I wouldn’t use it very often, but when I would, it would make the interaction in the game more fun.

2 Likes

Yea it would be a great idea

3 Likes

That would be cool, however not all devices are fitted with the ability of vibration/haptics (like most iPads). Although for the devices that can vibrate, this would be cool!

3 Likes

The ‘start sound’ block has a vibrate sound that I normally use, although it would be great to have a more wide range of options.
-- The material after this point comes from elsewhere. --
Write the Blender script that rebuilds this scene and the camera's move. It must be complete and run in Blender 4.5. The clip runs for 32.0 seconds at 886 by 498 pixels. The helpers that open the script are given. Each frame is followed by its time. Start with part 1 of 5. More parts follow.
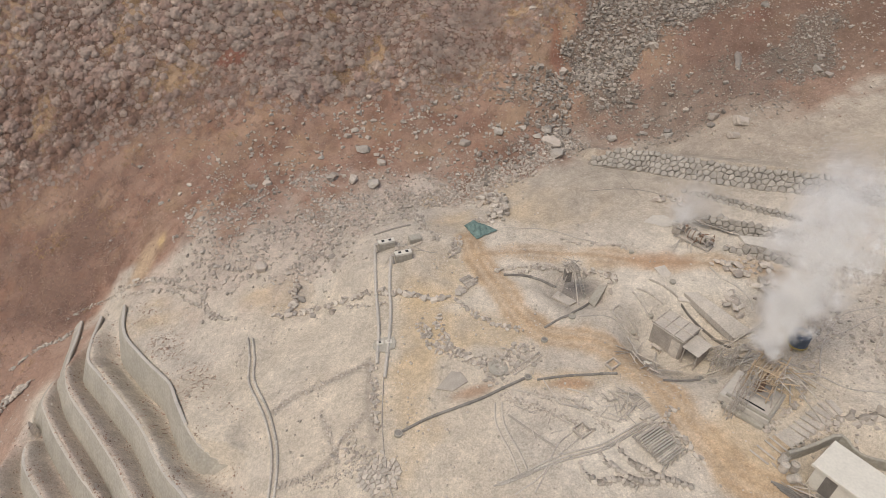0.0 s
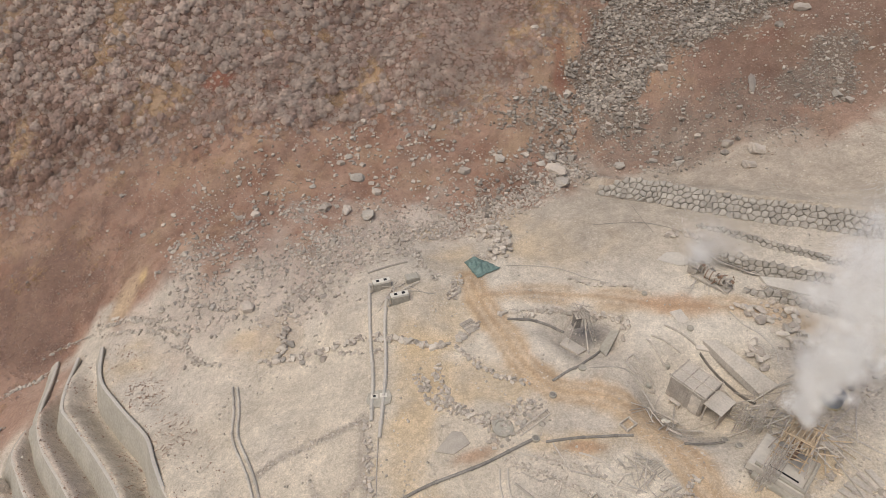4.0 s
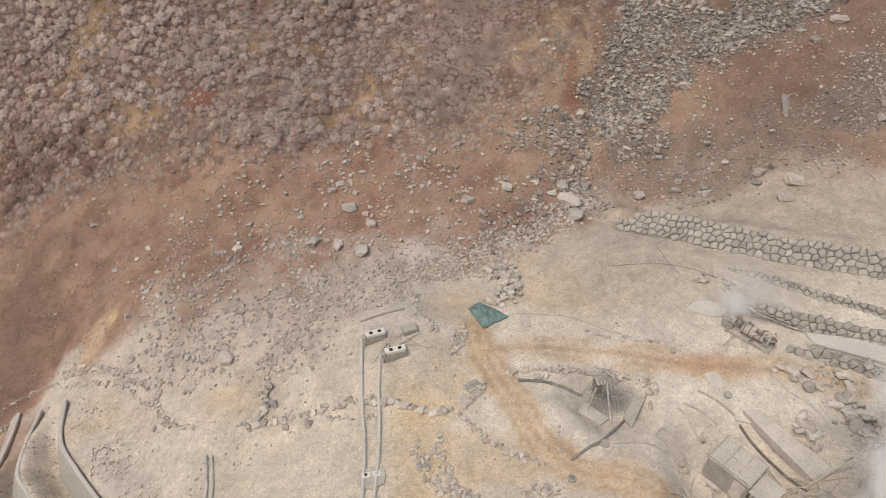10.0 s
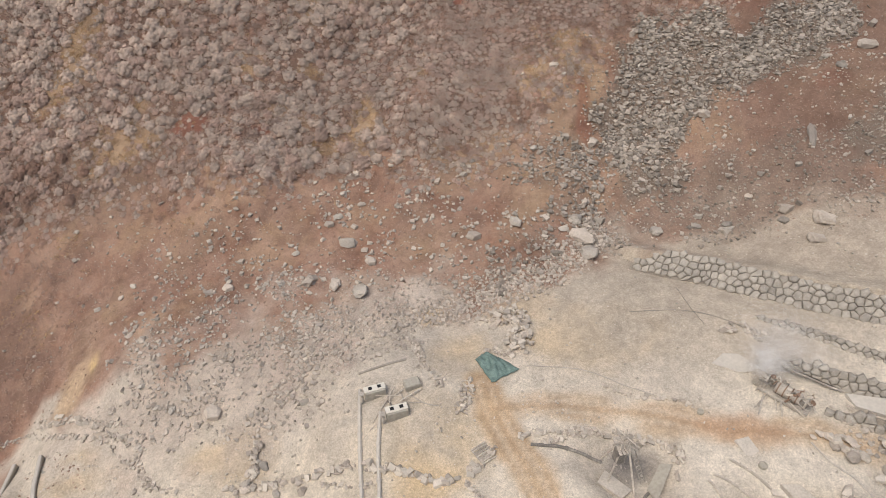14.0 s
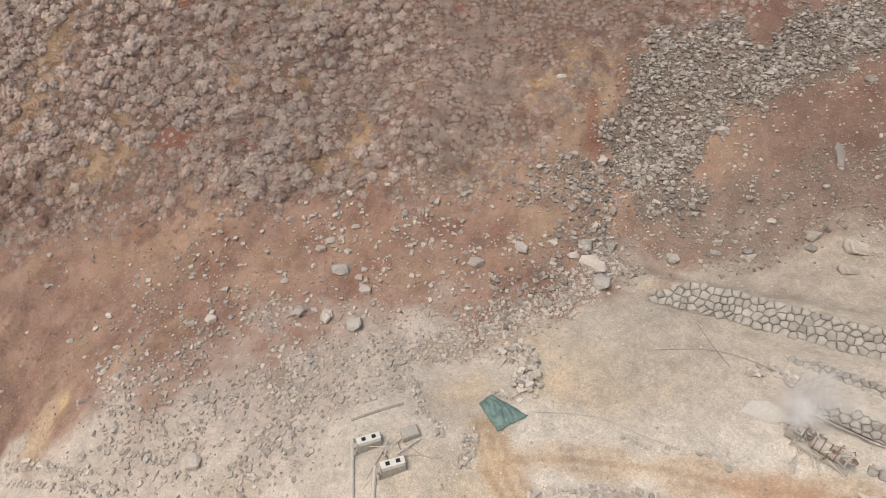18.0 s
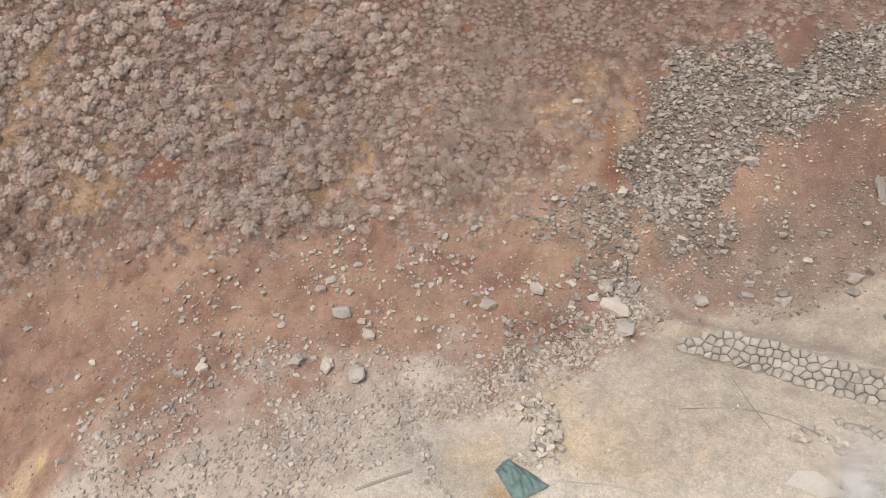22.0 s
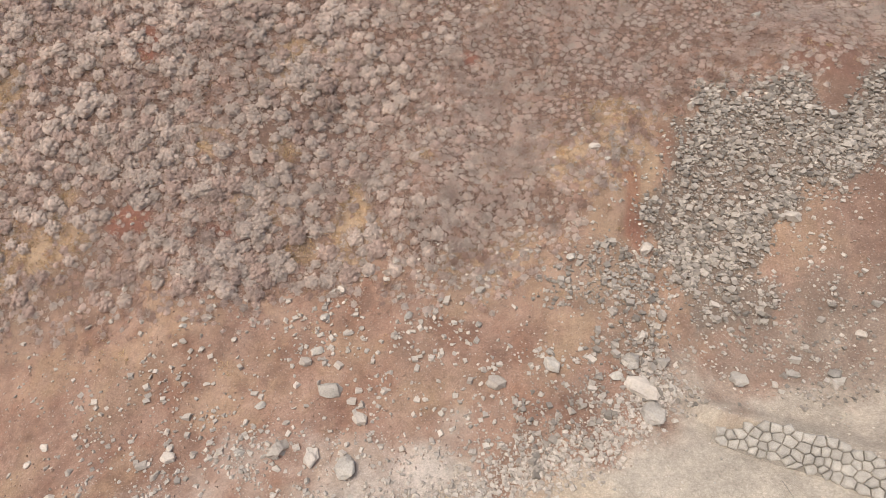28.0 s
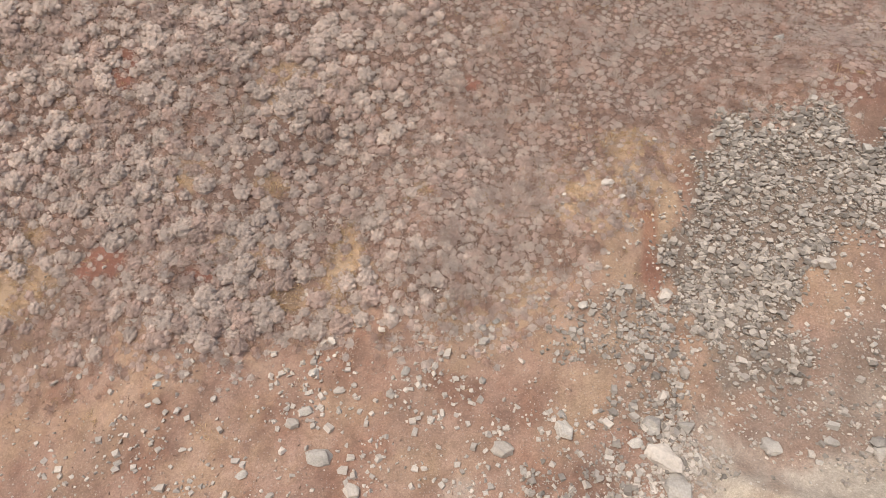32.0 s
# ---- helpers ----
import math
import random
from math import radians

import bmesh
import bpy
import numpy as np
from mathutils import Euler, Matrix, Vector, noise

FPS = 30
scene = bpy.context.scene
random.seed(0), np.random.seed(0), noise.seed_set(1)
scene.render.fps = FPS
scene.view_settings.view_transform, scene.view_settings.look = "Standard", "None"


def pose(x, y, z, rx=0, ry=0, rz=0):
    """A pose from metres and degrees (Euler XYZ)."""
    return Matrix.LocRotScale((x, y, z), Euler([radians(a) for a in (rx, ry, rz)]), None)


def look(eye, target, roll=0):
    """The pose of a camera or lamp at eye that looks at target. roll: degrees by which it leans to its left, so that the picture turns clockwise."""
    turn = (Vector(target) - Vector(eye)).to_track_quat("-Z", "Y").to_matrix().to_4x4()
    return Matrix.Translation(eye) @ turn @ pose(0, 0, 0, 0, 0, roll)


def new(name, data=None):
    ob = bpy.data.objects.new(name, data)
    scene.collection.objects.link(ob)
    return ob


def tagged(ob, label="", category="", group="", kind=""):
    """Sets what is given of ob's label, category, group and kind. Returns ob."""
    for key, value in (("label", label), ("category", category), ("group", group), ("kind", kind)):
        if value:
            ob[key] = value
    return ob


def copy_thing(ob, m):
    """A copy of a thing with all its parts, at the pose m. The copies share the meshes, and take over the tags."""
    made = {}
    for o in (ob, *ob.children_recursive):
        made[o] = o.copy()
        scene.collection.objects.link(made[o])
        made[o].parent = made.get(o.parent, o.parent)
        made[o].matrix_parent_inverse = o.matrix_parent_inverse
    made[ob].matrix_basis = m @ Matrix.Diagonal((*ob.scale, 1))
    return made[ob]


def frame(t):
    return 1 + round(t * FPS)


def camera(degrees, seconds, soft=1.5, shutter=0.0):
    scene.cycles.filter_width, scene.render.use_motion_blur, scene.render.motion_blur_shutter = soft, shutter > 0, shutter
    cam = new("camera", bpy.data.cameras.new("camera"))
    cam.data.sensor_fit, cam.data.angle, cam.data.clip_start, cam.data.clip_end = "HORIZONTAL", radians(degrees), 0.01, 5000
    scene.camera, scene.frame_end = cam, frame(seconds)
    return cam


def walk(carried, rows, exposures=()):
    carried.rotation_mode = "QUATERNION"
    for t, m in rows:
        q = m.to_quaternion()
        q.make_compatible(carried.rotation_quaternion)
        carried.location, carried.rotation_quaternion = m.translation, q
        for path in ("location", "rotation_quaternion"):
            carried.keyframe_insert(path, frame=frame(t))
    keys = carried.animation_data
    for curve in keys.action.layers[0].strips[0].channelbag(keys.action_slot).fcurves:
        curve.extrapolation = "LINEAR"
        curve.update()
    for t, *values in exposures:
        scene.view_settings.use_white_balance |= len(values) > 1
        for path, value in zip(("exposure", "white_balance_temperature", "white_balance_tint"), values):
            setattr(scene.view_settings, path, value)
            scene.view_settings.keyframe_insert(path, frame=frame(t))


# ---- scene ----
cam = camera(73.0, 32.0, 0.4)
PATH = [
    (0, (-0.0, -34.8, 39.98), (-0.01, -11.05, 21.66), 0.02),
    (0.5, (0.05, -34.19, 39.78), (0.17, -10.31, 21.62), 0.18),
    (1, (0.07, -33.47, 39.83), (0.2, -9.65, 21.59), 0.17),
    (1.5, (-0.0, -32.88, 39.83), (0.22, -8.98, 21.71), 0.27),
    (2, (-0.04, -32.23, 39.85), (0.19, -8.28, 21.79), 0.14),
    (2.5, (-0.02, -31.56, 39.84), (0.11, -7.59, 21.8), -0.15),
    (3, (-0.05, -30.89, 39.93), (0.07, -6.91, 21.9), -0.11),
    (3.5, (-0.08, -30.17, 40.09), (0.02, -6.25, 21.98), -0.05),
    (5.5, (-0.15, -27.47, 40.16), (-0.06, -3.46, 22.18), -0.01),
    (6, (-0.16, -26.82, 40.09), (-0.13, -2.81, 22.11), -0.08),
    (6.5, (-0.23, -26.19, 39.97), (-0.1, -2.14, 22.03), 0.24),
    (7, (-0.21, -25.56, 39.96), (-0.05, -1.52, 22.02), 0.34),
    (7.5, (-0.14, -24.87, 39.84), (0.05, -0.83, 21.9), 0.34),
    (8, (-0.19, -24.18, 39.78), (-0.03, -0.18, 21.78), 0.21),
    (8.5, (-0.2, -23.5, 39.77), (-0.09, 0.45, 21.71), 0.05),
    (9, (-0.26, -22.86, 39.69), (-0.14, 1.09, 21.63), 0.04),
    (9.5, (-0.21, -22.14, 39.71), (-0.11, 1.75, 21.57), -0.05),
    (10, (-0.18, -21.53, 39.61), (-0.1, 2.34, 21.43), -0.03),
    (10.5, (-0.2, -20.85, 39.64), (-0.1, 3.02, 21.45), 0.09),
    (11, (-0.2, -20.28, 39.61), (-0.14, 3.65, 21.52), 0.03),
    (11.5, (-0.29, -19.57, 39.76), (-0.25, 4.36, 21.66), 0.02),
    (12, (-0.38, -18.87, 39.88), (-0.38, 5.07, 21.79), -0.13),
    (12.5, (-0.51, -18.11, 39.96), (-0.54, 5.78, 21.82), -0.23),
    (13, (-0.56, -17.43, 39.9), (-0.56, 6.52, 21.84), -0.15),
    (13.5, (-0.57, -16.86, 39.8), (-0.55, 7.16, 21.83), -0.10),
    (14, (-0.63, -16.21, 39.87), (-0.53, 7.83, 21.92), 0.05),
    (14.5, (-0.7, -15.58, 39.83), (-0.58, 8.47, 21.89), 0.16),
    (16.5, (-0.98, -13.04, 39.47), (-0.79, 11.03, 21.56), 0.18),
    (17, (-0.99, -12.4, 39.42), (-0.75, 11.64, 21.47), 0.30),
    (17.5, (-0.94, -11.67, 39.42), (-0.66, 12.34, 21.44), 0.44),
    (18, (-0.96, -11.05, 39.42), (-0.69, 12.96, 21.44), 0.41),
    (18.5, (-1.12, -10.38, 39.41), (-0.84, 13.68, 21.49), 0.32),
    (19, (-1.22, -9.72, 39.45), (-0.96, 14.36, 21.55), 0.24),
    (19.5, (-1.28, -9.07, 39.42), (-1.06, 15.0, 21.51), 0.22),
    (20, (-1.3, -8.35, 39.48), (-1.08, 15.72, 21.57), 0.26),
    (20.5, (-1.37, -7.69, 39.56), (-1.11, 16.4, 21.69), 0.47),
    (21, (-1.45, -7.04, 39.5), (-1.13, 17.11, 21.71), 0.49),
    (21.5, (-1.63, -6.3, 39.54), (-1.33, 17.84, 21.73), 0.35),
    (22, (-1.78, -5.66, 39.64), (-1.5, 18.45, 21.8), 0.26),
    (22.5, (-1.76, -4.93, 39.64), (-1.53, 19.21, 21.83), 0.17),
    (23, (-1.65, -4.25, 39.63), (-1.38, 19.94, 21.91), 0.36),
    (23.5, (-1.67, -3.63, 39.62), (-1.31, 20.62, 21.97), 0.57),
    (24, (-1.62, -2.93, 39.56), (-1.24, 21.36, 21.97), 0.60),
    (24.5, (-1.8, -2.29, 39.55), (-1.44, 22.04, 22.0), 0.60),
    (25, (-1.99, -1.69, 39.5), (-1.6, 22.68, 22.02), 0.51),
    (25.5, (-2.01, -0.92, 39.55), (-1.67, 23.37, 21.95), 0.44),
    (27.5, (-1.96, 1.81, 39.62), (-1.58, 26.1, 22.01), 0.58),
    (28, (-1.97, 2.5, 39.72), (-1.6, 26.83, 22.17), 0.37),
    (28.5, (-2.05, 3.24, 39.82), (-1.7, 27.55, 22.24), 0.27),
    (29, (-2.0, 3.98, 39.95), (-1.66, 28.29, 22.38), 0.38),
    (29.5, (-1.93, 4.72, 39.99), (-1.54, 29.07, 22.47), 0.60),
    (30, (-1.81, 5.48, 40.11), (-1.41, 29.82, 22.58), 0.61),
    (30.5, (-1.84, 6.25, 40.23), (-1.45, 30.55, 22.63), 0.52),
    (31, (-2.03, 6.89, 40.15), (-1.66, 31.2, 22.58), 0.43),
    (31.5, (-2.1, 7.54, 40.08), (-1.7, 31.89, 22.57), 0.43),
    (32, (-2.1, 8.14, 39.98), (-1.62, 32.57, 22.56), 0.49),
]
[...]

It would also be nice if it had a vibrate turn-off button or a limit to the amount/time of vibrates in case someone makes a game where it just vibrates, or you just don’t want it to vibrate, like the pop-ups for spam.

4 Likes

Definitely!
There’s so much potential for it.

2 Likes

yeah, not every device have the ability to make vibrations, so it would be problematic for games that are based on this thing

3 Likes

As I said, this would require a variable that tells you the type of device

4 Likes

yep ik, but it would be problematic for games that are based on vibrations
idk if you got what im trying to explain

3 Likes

Vibration (known by some devices as “Haptic Feedback”) is caused by several imbalanced motors, a tiny device with an unbalanced weight, which only iPhones have.

Console Controllers (PS4, PS5, and Xbox, the only controllers compatible on iOS) have 2 imbalanced motors (1 in each grip handle, except for the PS5 DualSense Controllers, which have a more advanced haptic feedback function).

iPads can play buzzing sounds through the speaker to achieve a similar effect, but will only have slight (mostly unnoticeable) vibration at the source of the sound (2 speakers at the bottom, 4 speakers on some iPads)

This effect is lost when a user connects headphones to the device via the wired port or Bluetooth.